SHORT EXERCISE ▸
Repeat each entry as written, dropping any picture you find.

————

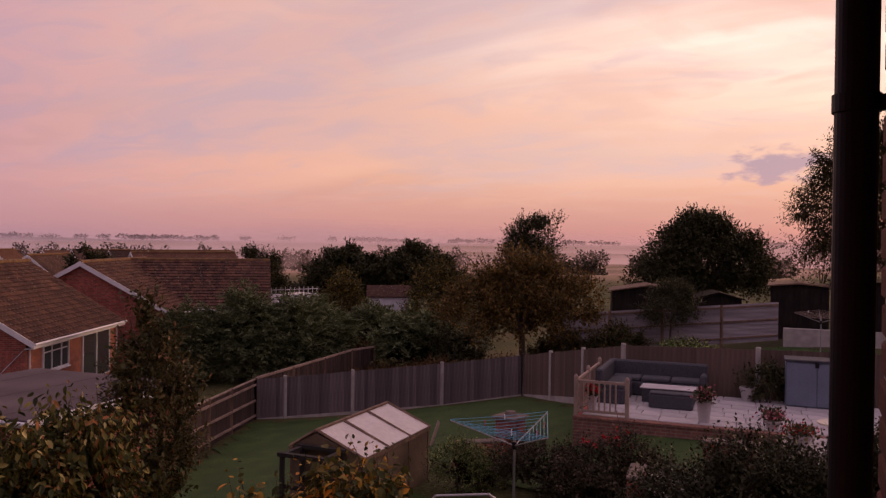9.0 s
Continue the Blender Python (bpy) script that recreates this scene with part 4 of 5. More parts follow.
def downpipe():
    d = thing("downpipe", "black plastic rainwater downpipe clipped to the brick pier", "downpipe", CORNER)
    # centre of the pipe, left of the pier's edge and a little beyond its face
    x, y, r = -0.064, 0.107, 0.034
    bm = bmesh.new()
    rod(bm, (x, y, 2.2), (x, y, 7.10), r, n=24)
    part("pipe", bm, M["black"], d, smooth=False)
    part("socket", a_rod((x, y, 7.065), (x, y, 7.135), r * 1.18, r * 1.18, 24), M["black"], d)
    part("offset_bend", a_rod((x, y, 7.11), (x - 0.13, y - 0.02, 7.20), r, r, 20), M["black"], d)
    part("outlet", a_rod((x - 0.125, y - 0.02, 7.19), (x - 0.125, y - 0.02, 7.40), r * 1.1, r * 1.1, 20), M["black"], d)
    for z in (6.856,):
        c = part("clip", a_rod((x, y, z), (x, y, z + 0.03), r * 1.12, r * 1.12, 24), M["black"], d)
        part("bracket", a_box(x + r, y - 0.012, z + 0.002, 0.006, y + 0.012, z + 0.028, 0.003), M["black"], c)
    part("clip", a_rod((x, y, 5.0), (x, y, 5.03), r * 1.12, r * 1.12, 24), M["black"], d)
    g = thing("gutter", "black plastic roof gutter seen from below", "gutter", CORNER)
    part("trough", a_box(x - 0.34, y - 0.09, 7.38, x + 0.1, y + 0.05, 7.44, 0.02), M["black"], g)


downpipe()


# ---- near plants ----
M["willow_leaf"] = leafy("dusky_willow_leaf", [(0, (0.02, 0.02, 0.008)), (0.6, (0.05, 0.042, 0.014)), (1, (0.11, 0.08, 0.03))], 0.6, 0.3)
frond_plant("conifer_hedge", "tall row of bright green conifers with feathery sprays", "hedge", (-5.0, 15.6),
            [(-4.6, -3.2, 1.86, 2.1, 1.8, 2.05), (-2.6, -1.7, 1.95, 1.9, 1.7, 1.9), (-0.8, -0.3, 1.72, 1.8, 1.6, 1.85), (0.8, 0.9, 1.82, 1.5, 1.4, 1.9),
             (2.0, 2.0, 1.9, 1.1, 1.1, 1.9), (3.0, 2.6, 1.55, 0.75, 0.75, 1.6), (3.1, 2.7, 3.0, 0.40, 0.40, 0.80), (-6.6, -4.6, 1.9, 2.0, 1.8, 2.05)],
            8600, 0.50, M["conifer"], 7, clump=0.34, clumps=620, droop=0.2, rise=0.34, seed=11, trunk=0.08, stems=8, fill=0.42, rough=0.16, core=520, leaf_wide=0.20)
buddleia = plant("buddleia_bush", "grey-leaved buddleia bush with pale star-like leaf tips", "bush", (-3.95, 7.3),
                 [(-0.05, 0, 1.9, 0.72, 0.8, 1.1), (-0.8, -0.2, 2.05, 0.8, 0.8, 1.15), (0.2, 0.1, 1.05, 0.5, 0.7, 0.85)],
                 2300, 8, 0.085, 0.34, M["silver"], shoot=0.28, up=0.5, droop=0.1, seed=12, fill=0.6, clump=0.22, clumps=150, leaders=14, core=200)


def leaf_stars(root, blobs, count, size, mat, seed):
    """Rosettes of pale young leaves at the shoot tips."""
    rng = np.random.default_rng(seed)
    p, u = crown_points(blobs, count, rng, 0.18, -0.4, 0.2, 0.2, 160)
    p = p + u * 0.12
    out = rng.normal(size=(count * 6, 3)) * 0.8 + np.repeat(u, 6, axis=0) * 0.5 + np.array([0, 0, 0.3])
    leaf_mesh("star_growth", np.repeat(p, 6, axis=0), out, size * (0.6 + 0.6 * rng.random(count * 6)), 0.3, mat, root, seed)


leaf_stars(buddleia, [(-0.05, 0, 1.9, 0.72, 0.8, 1.1), (-0.8, -0.2, 2.05, 0.8, 0.8, 1.15), (0.2, 0.1, 1.05, 0.5, 0.7, 0.85)], 330, 0.075, M["silver_tip"], 121)
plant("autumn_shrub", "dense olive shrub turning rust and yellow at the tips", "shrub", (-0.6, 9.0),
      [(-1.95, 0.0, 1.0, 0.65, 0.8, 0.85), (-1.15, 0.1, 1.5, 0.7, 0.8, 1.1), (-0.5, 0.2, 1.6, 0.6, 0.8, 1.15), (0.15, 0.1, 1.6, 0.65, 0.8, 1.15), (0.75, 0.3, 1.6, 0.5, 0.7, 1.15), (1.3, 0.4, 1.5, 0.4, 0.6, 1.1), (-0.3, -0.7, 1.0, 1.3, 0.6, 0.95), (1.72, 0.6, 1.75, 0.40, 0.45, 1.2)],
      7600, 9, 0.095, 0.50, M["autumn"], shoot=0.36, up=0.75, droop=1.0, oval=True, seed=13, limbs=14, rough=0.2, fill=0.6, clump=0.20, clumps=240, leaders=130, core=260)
plant("red_leaved_bush", "low bush with crimson and green leaves", "bush", (1.35, 8.1),
      [(0, 0, 0.75, 0.5, 0.4, 0.55), (0.75, 0.25, 0.65, 0.45, 0.4, 0.5)],
      650, 7, 0.075, 0.55, M["red_leaf"], oval=True, shoot=0.25, up=0.4, droop=0.3, seed=19, fill=0.6, clump=0.18, clumps=60, core=80)
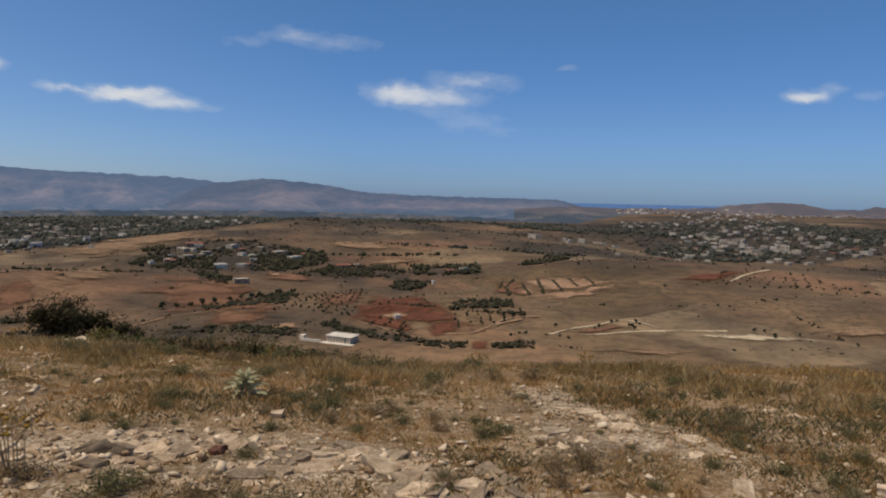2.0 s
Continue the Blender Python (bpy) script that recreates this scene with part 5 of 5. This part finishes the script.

————

FINISHED ANSWER ▸
9.0 s
Continue the Blender Python (bpy) script that recreates this scene with part 4 of 5. More parts follow.
def downpipe():
    d = thing("downpipe", "black plastic rainwater downpipe clipped to the brick pier", "downpipe", CORNER)
    # centre of the pipe, left of the pier's edge and a little beyond its face
    x, y, r = -0.064, 0.107, 0.034
    bm = bmesh.new()
    rod(bm, (x, y, 2.2), (x, y, 7.10), r, n=24)
    part("pipe", bm, M["black"], d, smooth=False)
    part("socket", a_rod((x, y, 7.065), (x, y, 7.135), r * 1.18, r * 1.18, 24), M["black"], d)
    part("offset_bend", a_rod((x, y, 7.11), (x - 0.13, y - 0.02, 7.20), r, r, 20), M["black"], d)
    part("outlet", a_rod((x - 0.125, y - 0.02, 7.19), (x - 0.125, y - 0.02, 7.40), r * 1.1, r * 1.1, 20), M["black"], d)
    for z in (6.856,):
        c = part("clip", a_rod((x, y, z), (x, y, z + 0.03), r * 1.12, r * 1.12, 24), M["black"], d)
        part("bracket", a_box(x + r, y - 0.012, z + 0.002, 0.006, y + 0.012, z + 0.028, 0.003), M["black"], c)
    part("clip", a_rod((x, y, 5.0), (x, y, 5.03), r * 1.12, r * 1.12, 24), M["black"], d)
    g = thing("gutter", "black plastic roof gutter seen from below", "gutter", CORNER)
    part("trough", a_box(x - 0.34, y - 0.09, 7.38, x + 0.1, y + 0.05, 7.44, 0.02), M["black"], g)


downpipe()


# ---- near plants ----
M["willow_leaf"] = leafy("dusky_willow_leaf", [(0, (0.02, 0.02, 0.008)), (0.6, (0.05, 0.042, 0.014)), (1, (0.11, 0.08, 0.03))], 0.6, 0.3)
frond_plant("conifer_hedge", "tall row of bright green conifers with feathery sprays", "hedge", (-5.0, 15.6),
            [(-4.6, -3.2, 1.86, 2.1, 1.8, 2.05), (-2.6, -1.7, 1.95, 1.9, 1.7, 1.9), (-0.8, -0.3, 1.72, 1.8, 1.6, 1.85), (0.8, 0.9, 1.82, 1.5, 1.4, 1.9),
             (2.0, 2.0, 1.9, 1.1, 1.1, 1.9), (3.0, 2.6, 1.55, 0.75, 0.75, 1.6), (3.1, 2.7, 3.0, 0.40, 0.40, 0.80), (-6.6, -4.6, 1.9, 2.0, 1.8, 2.05)],
            8600, 0.50, M["conifer"], 7, clump=0.34, clumps=620, droop=0.2, rise=0.34, seed=11, trunk=0.08, stems=8, fill=0.42, rough=0.16, core=520, leaf_wide=0.20)
buddleia = plant("buddleia_bush", "grey-leaved buddleia bush with pale star-like leaf tips", "bush", (-3.95, 7.3),
                 [(-0.05, 0, 1.9, 0.72, 0.8, 1.1), (-0.8, -0.2, 2.05, 0.8, 0.8, 1.15), (0.2, 0.1, 1.05, 0.5, 0.7, 0.85)],
                 2300, 8, 0.085, 0.34, M["silver"], shoot=0.28, up=0.5, droop=0.1, seed=12, fill=0.6, clump=0.22, clumps=150, leaders=14, core=200)


def leaf_stars(root, blobs, count, size, mat, seed):
    """Rosettes of pale young leaves at the shoot tips."""
    rng = np.random.default_rng(seed)
    p, u = crown_points(blobs, count, rng, 0.18, -0.4, 0.2, 0.2, 160)
    p = p + u * 0.12
    out = rng.normal(size=(count * 6, 3)) * 0.8 + np.repeat(u, 6, axis=0) * 0.5 + np.array([0, 0, 0.3])
    leaf_mesh("star_growth", np.repeat(p, 6, axis=0), out, size * (0.6 + 0.6 * rng.random(count * 6)), 0.3, mat, root, seed)


leaf_stars(buddleia, [(-0.05, 0, 1.9, 0.72, 0.8, 1.1), (-0.8, -0.2, 2.05, 0.8, 0.8, 1.15), (0.2, 0.1, 1.05, 0.5, 0.7, 0.85)], 330, 0.075, M["silver_tip"], 121)
plant("autumn_shrub", "dense olive shrub turning rust and yellow at the tips", "shrub", (-0.6, 9.0),
      [(-1.95, 0.0, 1.0, 0.65, 0.8, 0.85), (-1.15, 0.1, 1.5, 0.7, 0.8, 1.1), (-0.5, 0.2, 1.6, 0.6, 0.8, 1.15), (0.15, 0.1, 1.6, 0.65, 0.8, 1.15), (0.75, 0.3, 1.6, 0.5, 0.7, 1.15), (1.3, 0.4, 1.5, 0.4, 0.6, 1.1), (-0.3, -0.7, 1.0, 1.3, 0.6, 0.95), (1.72, 0.6, 1.75, 0.40, 0.45, 1.2)],
      7600, 9, 0.095, 0.50, M["autumn"], shoot=0.36, up=0.75, droop=1.0, oval=True, seed=13, limbs=14, rough=0.2, fill=0.6, clump=0.20, clumps=240, leaders=130, core=260)
plant("red_leaved_bush", "low bush with crimson and green leaves", "bush", (1.35, 8.1),
      [(0, 0, 0.75, 0.5, 0.4, 0.55), (0.75, 0.25, 0.65, 0.45, 0.4, 0.5)],
      650, 7, 0.075, 0.55, M["red_leaf"], oval=True, shoot=0.25, up=0.4, droop=0.3, seed=19, fill=0.6, clump=0.18, clumps=60, core=80)
2.0 s
Continue the Blender Python (bpy) script that recreates this scene with part 5 of 5. This part finishes the script.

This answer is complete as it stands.